--- START OF Provided material ---
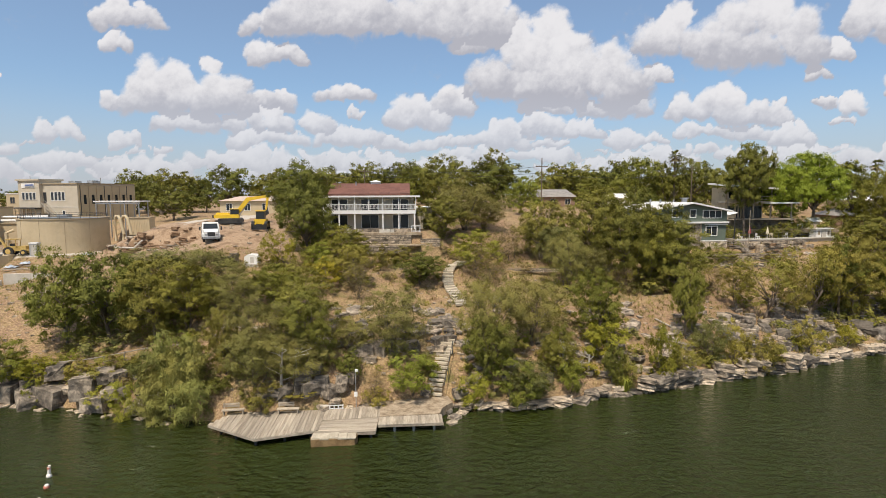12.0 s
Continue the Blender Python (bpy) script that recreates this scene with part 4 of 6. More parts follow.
def disc(r, z, n=64):
    return Shape().add([(r * math.cos(6.28319 * i / n), r * math.sin(6.28319 * i / n), z) for i in range(n)], [tuple(range(n))])


def make_big_tank():
    t = thing("water_tank", "large round tan concrete tank with a railed rim", "tank", pose(-63.2, 62.4, 9.0))
    part("drum", ring(6.75, 7.05, -0.6, 6.55, 72, 5.2), TAN, t)
    part("rim", ring(6.65, 7.15, 6.55, 6.75, 72, 6.55), TAN_DARK, t)
    part("basin", disc(6.8, 5.9), DARK, t, "dark water inside the tank")
    pts = [(6.9 * math.cos(a), 6.9 * math.sin(a), 6.75) for a in [6.28319 * k / 28 for k in range(29)]]
    railing(t, pts, 0.75, DARK, 2.0)
    part("catwalk", Shape().box(-6.9, -0.7, 6.65, 6.9, 0.7, 6.8), STEEL, t)
    part("motor_housing", Shape().box(-0.9, -0.8, 6.8, 0.9, 0.8, 7.3), STEEL, t)
    for a in (3.6, 4.15, 4.71, 5.25, 5.8):
        p = Vector((7.06 * math.cos(a), 7.06 * math.sin(a), 0))
        part("seam", Shape().rod(p + Vector((0, 0, -0.4)), p + Vector((0, 0, 6.5)), 0.03, n=4), TAN_DARK, t)
    return t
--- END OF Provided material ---
What the task asks –
Transcribe the whole listing exactly. Pictures are excluded.

Task solution –
12.0 s
Continue the Blender Python (bpy) script that recreates this scene with part 4 of 6. More parts follow.
def disc(r, z, n=64):
    return Shape().add([(r * math.cos(6.28319 * i / n), r * math.sin(6.28319 * i / n), z) for i in range(n)], [tuple(range(n))])


def make_big_tank():
    t = thing("water_tank", "large round tan concrete tank with a railed rim", "tank", pose(-63.2, 62.4, 9.0))
    part("drum", ring(6.75, 7.05, -0.6, 6.55, 72, 5.2), TAN, t)
    part("rim", ring(6.65, 7.15, 6.55, 6.75, 72, 6.55), TAN_DARK, t)
    part("basin", disc(6.8, 5.9), DARK, t, "dark water inside the tank")
    pts = [(6.9 * math.cos(a), 6.9 * math.sin(a), 6.75) for a in [6.28319 * k / 28 for k in range(29)]]
    railing(t, pts, 0.75, DARK, 2.0)
    part("catwalk", Shape().box(-6.9, -0.7, 6.65, 6.9, 0.7, 6.8), STEEL, t)
    part("motor_housing", Shape().box(-0.9, -0.8, 6.8, 0.9, 0.8, 7.3), STEEL, t)
    for a in (3.6, 4.15, 4.71, 5.25, 5.8):
        p = Vector((7.06 * math.cos(a), 7.06 * math.sin(a), 0))
        part("seam", Shape().rod(p + Vector((0, 0, -0.4)), p + Vector((0, 0, 6.5)), 0.03, n=4), TAN_DARK, t)
    return t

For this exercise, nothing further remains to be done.